[TASK BRIEF] Nothing but the lines from the line that contains "made[o].parent = made.get(o.parent, o.parent)" through the line that contains "radians(degrees), 0.01, 5000" should appear in the output, each reproduced exactly.

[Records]
____________________
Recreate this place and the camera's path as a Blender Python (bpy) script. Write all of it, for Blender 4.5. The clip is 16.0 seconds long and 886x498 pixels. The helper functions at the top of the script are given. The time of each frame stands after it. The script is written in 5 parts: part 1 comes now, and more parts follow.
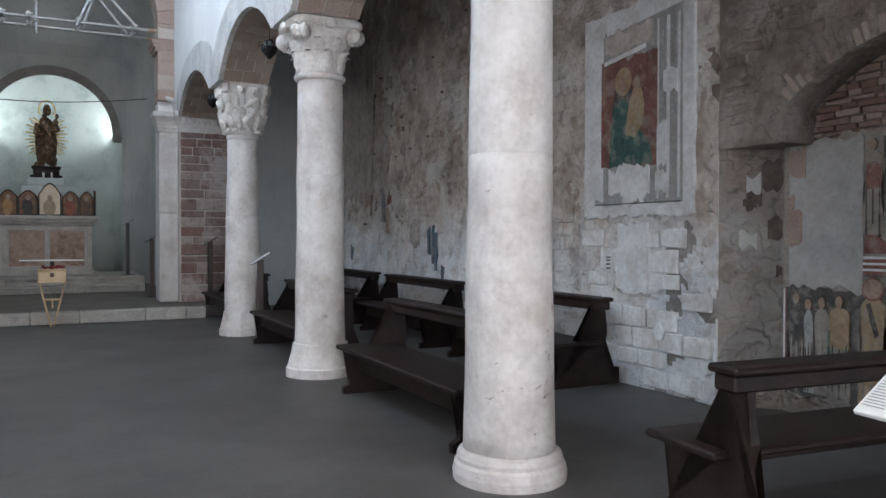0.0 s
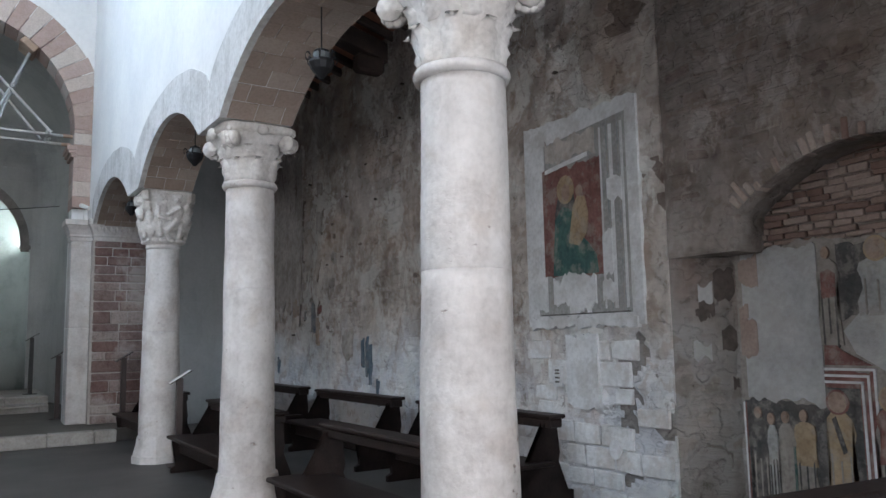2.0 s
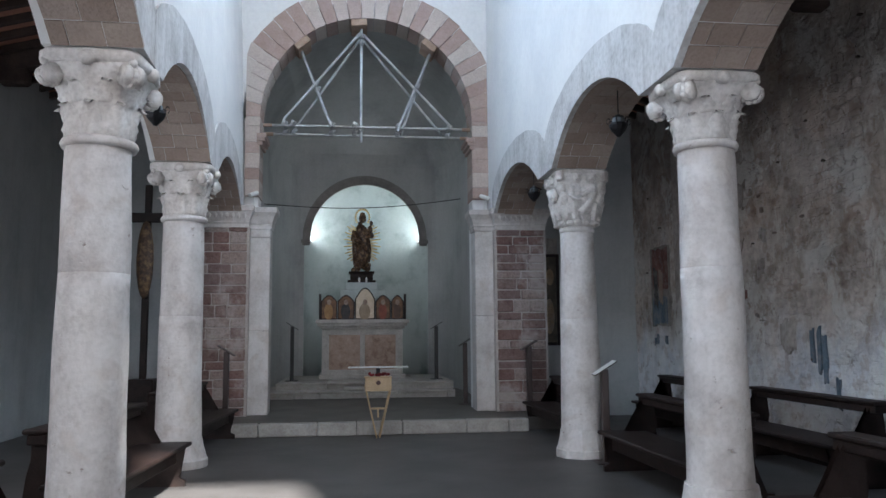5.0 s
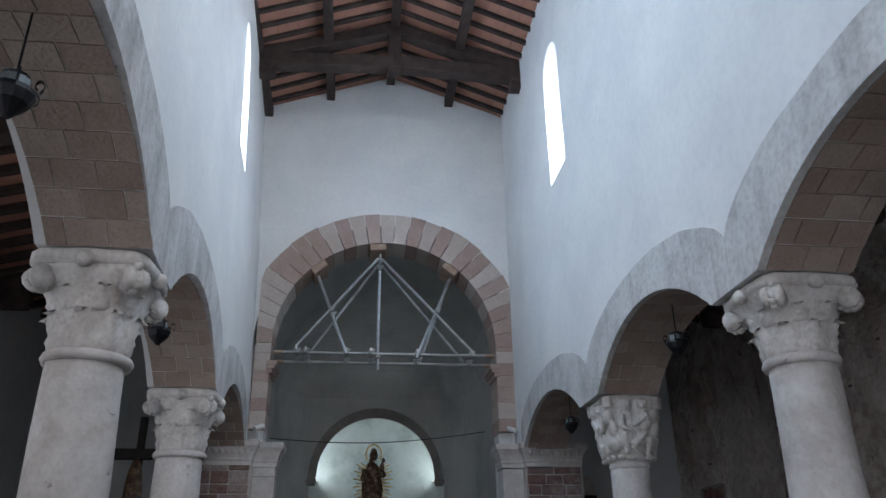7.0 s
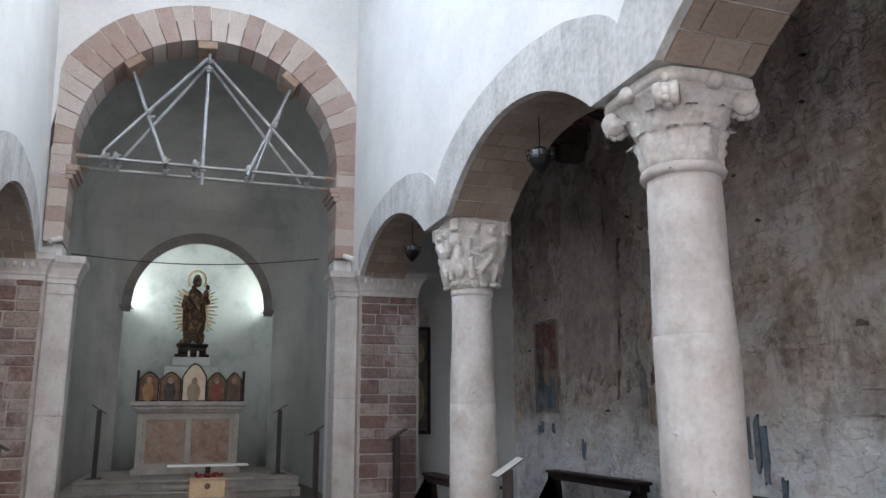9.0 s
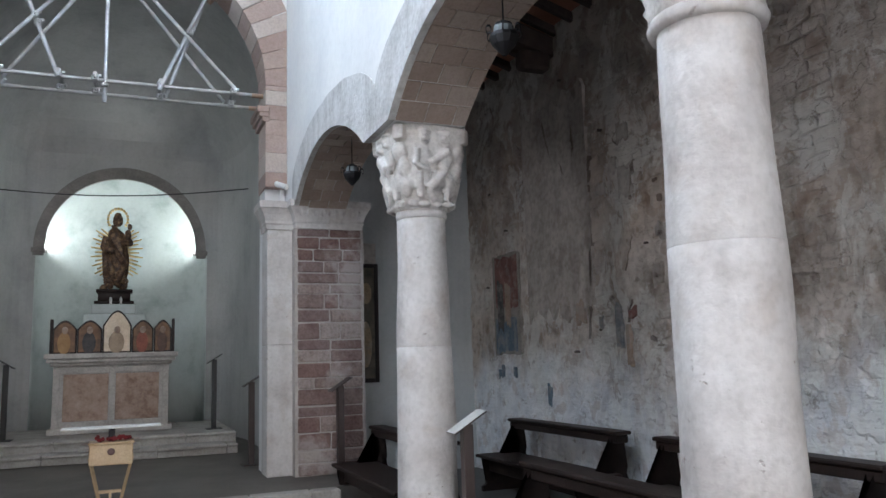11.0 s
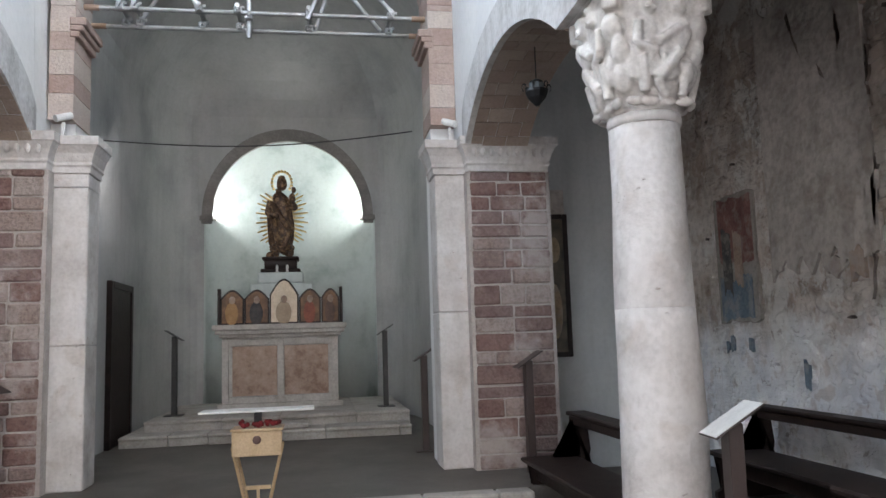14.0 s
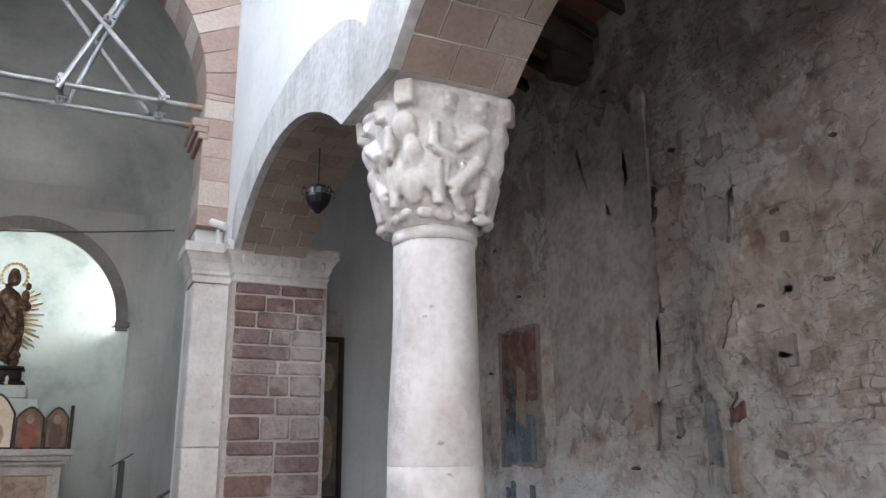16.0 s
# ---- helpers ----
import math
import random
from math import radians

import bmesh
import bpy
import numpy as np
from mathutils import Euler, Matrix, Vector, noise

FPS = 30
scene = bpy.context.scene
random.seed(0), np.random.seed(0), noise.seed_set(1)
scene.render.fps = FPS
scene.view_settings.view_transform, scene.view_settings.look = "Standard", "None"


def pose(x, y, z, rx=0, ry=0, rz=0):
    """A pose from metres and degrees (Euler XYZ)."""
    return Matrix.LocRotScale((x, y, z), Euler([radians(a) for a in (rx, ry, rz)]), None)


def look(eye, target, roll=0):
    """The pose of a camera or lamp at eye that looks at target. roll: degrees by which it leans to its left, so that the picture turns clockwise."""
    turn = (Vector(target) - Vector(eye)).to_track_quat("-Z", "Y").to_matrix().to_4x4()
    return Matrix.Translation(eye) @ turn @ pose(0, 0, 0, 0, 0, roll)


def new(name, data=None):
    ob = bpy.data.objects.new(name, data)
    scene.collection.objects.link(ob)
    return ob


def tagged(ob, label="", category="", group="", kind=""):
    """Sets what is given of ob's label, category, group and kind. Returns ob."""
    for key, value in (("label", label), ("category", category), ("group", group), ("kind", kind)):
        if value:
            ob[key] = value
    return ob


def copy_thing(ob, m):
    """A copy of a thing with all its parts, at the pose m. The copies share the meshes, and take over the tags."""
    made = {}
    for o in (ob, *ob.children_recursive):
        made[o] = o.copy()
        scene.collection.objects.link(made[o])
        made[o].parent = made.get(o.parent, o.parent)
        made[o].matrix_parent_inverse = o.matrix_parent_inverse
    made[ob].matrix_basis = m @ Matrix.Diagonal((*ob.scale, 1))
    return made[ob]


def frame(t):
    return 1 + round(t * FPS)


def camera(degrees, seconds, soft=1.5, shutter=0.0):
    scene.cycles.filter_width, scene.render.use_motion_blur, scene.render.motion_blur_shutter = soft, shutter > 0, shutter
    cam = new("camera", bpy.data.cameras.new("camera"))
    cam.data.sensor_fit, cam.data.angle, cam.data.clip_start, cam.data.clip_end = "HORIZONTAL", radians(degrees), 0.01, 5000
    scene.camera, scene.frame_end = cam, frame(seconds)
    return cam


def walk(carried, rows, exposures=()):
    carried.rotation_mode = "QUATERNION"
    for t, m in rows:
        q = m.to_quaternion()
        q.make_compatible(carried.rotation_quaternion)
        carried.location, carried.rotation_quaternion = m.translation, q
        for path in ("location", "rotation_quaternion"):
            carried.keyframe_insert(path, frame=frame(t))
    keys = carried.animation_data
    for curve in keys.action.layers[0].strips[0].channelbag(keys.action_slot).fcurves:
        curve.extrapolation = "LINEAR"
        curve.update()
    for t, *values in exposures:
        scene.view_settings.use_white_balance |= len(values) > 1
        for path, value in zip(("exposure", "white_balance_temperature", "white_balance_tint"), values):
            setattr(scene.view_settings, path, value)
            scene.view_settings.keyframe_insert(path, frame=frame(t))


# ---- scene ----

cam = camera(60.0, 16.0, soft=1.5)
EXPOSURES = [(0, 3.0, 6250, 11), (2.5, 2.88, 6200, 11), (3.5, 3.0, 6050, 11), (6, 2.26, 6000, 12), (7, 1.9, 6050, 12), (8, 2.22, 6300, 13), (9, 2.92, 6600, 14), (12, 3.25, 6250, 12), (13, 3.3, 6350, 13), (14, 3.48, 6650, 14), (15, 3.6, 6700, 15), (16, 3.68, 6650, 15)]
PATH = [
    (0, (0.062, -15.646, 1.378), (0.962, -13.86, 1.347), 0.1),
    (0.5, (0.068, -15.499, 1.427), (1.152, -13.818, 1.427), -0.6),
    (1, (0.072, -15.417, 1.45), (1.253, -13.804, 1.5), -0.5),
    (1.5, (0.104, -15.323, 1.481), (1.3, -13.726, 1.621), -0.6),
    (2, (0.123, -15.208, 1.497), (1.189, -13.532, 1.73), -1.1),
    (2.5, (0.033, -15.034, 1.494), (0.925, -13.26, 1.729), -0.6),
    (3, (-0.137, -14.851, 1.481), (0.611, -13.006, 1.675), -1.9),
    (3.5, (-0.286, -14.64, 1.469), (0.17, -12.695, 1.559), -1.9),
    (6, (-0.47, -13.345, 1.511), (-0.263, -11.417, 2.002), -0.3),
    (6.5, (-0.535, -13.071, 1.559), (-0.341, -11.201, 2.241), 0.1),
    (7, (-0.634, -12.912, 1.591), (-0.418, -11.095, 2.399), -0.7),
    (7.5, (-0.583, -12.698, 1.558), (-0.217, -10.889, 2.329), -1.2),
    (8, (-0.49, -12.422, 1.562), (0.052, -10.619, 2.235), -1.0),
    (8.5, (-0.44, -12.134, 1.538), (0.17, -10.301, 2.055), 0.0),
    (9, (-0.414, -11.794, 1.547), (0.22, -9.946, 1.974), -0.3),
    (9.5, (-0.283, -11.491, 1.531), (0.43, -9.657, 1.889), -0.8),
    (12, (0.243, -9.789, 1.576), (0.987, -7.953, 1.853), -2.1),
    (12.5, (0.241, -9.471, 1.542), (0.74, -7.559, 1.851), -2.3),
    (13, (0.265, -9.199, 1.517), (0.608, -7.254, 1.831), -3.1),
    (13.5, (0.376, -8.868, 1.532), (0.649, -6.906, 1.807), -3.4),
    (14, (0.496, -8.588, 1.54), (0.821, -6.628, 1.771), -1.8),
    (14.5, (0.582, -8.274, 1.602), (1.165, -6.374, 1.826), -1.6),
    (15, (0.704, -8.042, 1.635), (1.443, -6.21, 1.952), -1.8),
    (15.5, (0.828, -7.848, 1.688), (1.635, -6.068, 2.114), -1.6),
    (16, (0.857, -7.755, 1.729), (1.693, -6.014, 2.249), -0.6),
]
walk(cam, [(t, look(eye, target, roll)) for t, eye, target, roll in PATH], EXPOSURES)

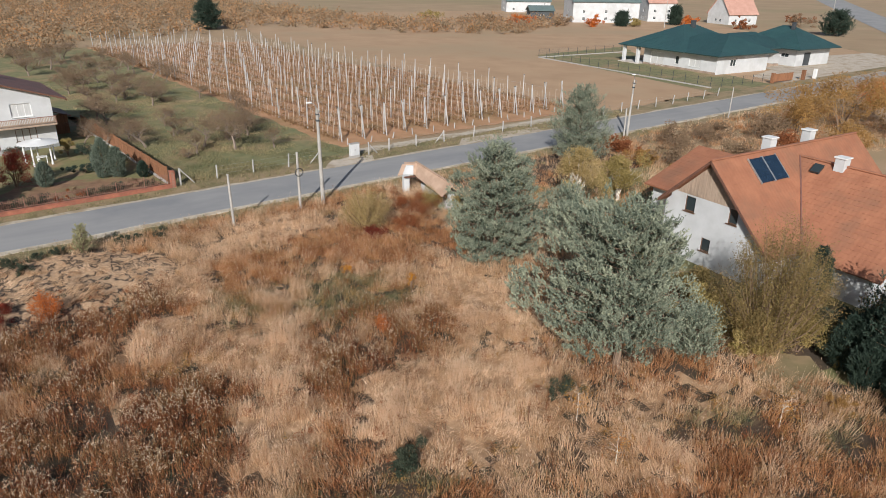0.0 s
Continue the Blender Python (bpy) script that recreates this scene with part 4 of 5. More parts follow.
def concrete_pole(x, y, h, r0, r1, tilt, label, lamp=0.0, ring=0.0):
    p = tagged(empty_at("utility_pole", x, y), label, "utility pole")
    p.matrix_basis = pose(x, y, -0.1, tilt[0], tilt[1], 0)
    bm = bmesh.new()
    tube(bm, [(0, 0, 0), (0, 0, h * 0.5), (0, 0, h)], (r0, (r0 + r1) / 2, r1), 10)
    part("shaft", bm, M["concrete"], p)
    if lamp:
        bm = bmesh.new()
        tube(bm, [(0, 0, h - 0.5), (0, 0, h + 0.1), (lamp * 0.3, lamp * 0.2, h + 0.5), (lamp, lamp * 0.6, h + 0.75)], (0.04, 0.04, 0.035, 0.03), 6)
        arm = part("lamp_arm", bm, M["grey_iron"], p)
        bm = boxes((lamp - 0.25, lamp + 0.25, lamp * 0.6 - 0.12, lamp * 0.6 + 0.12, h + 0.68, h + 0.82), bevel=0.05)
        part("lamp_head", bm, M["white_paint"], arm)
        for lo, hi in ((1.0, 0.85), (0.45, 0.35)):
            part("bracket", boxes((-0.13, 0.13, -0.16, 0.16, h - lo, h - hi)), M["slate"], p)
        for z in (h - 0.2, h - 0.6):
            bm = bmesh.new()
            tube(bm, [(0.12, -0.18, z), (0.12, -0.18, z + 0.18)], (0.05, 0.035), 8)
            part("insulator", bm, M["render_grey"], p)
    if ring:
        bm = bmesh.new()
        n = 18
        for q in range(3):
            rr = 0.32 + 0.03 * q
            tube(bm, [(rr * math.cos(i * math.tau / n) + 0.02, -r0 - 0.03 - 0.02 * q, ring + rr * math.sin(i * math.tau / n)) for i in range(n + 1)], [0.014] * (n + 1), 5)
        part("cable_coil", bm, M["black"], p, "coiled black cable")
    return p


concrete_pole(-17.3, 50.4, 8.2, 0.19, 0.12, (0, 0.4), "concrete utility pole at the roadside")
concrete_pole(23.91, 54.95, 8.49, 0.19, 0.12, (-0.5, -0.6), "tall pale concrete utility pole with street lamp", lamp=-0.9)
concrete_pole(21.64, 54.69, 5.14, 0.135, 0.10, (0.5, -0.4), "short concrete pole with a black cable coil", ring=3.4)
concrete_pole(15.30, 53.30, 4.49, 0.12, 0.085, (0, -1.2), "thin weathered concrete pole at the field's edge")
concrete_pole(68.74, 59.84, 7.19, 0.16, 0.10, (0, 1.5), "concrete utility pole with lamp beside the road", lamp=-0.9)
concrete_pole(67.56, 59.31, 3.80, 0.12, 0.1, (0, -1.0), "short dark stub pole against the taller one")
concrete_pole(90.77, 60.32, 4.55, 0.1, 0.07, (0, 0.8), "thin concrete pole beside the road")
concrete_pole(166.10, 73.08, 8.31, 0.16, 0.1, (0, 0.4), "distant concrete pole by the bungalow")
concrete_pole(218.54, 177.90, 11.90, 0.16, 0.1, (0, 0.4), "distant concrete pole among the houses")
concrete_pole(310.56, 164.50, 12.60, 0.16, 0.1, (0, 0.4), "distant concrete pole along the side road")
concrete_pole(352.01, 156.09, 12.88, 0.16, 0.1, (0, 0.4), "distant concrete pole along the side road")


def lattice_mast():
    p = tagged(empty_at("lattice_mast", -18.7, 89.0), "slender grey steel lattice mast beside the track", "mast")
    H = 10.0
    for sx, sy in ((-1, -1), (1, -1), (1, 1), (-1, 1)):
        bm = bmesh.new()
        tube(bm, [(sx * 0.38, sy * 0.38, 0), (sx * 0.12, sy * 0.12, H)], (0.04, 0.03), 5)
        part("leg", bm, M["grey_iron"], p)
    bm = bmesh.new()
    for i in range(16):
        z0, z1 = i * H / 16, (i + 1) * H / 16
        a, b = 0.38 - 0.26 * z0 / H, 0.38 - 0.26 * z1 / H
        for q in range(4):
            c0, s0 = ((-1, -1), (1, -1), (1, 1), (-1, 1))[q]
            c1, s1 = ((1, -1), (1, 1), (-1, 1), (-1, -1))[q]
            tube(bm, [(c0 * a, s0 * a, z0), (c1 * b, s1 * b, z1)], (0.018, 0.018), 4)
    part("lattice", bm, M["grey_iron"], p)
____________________
[REPLY TO THE TASK]
        made[o].parent = made.get(o.parent, o.parent)
        made[o].matrix_parent_inverse = o.matrix_parent_inverse
    made[ob].matrix_basis = m @ Matrix.Diagonal((*ob.scale, 1))
    return made[ob]


def frame(t):
    return 1 + round(t * FPS)


def camera(degrees, seconds, soft=1.5, shutter=0.0):
    scene.cycles.filter_width, scene.render.use_motion_blur, scene.render.motion_blur_shutter = soft, shutter > 0, shutter
    cam = new("camera", bpy.data.cameras.new("camera"))
    cam.data.sensor_fit, cam.data.angle, cam.data.clip_start, cam.data.clip_end = "HORIZONTAL", radians(degrees), 0.01, 5000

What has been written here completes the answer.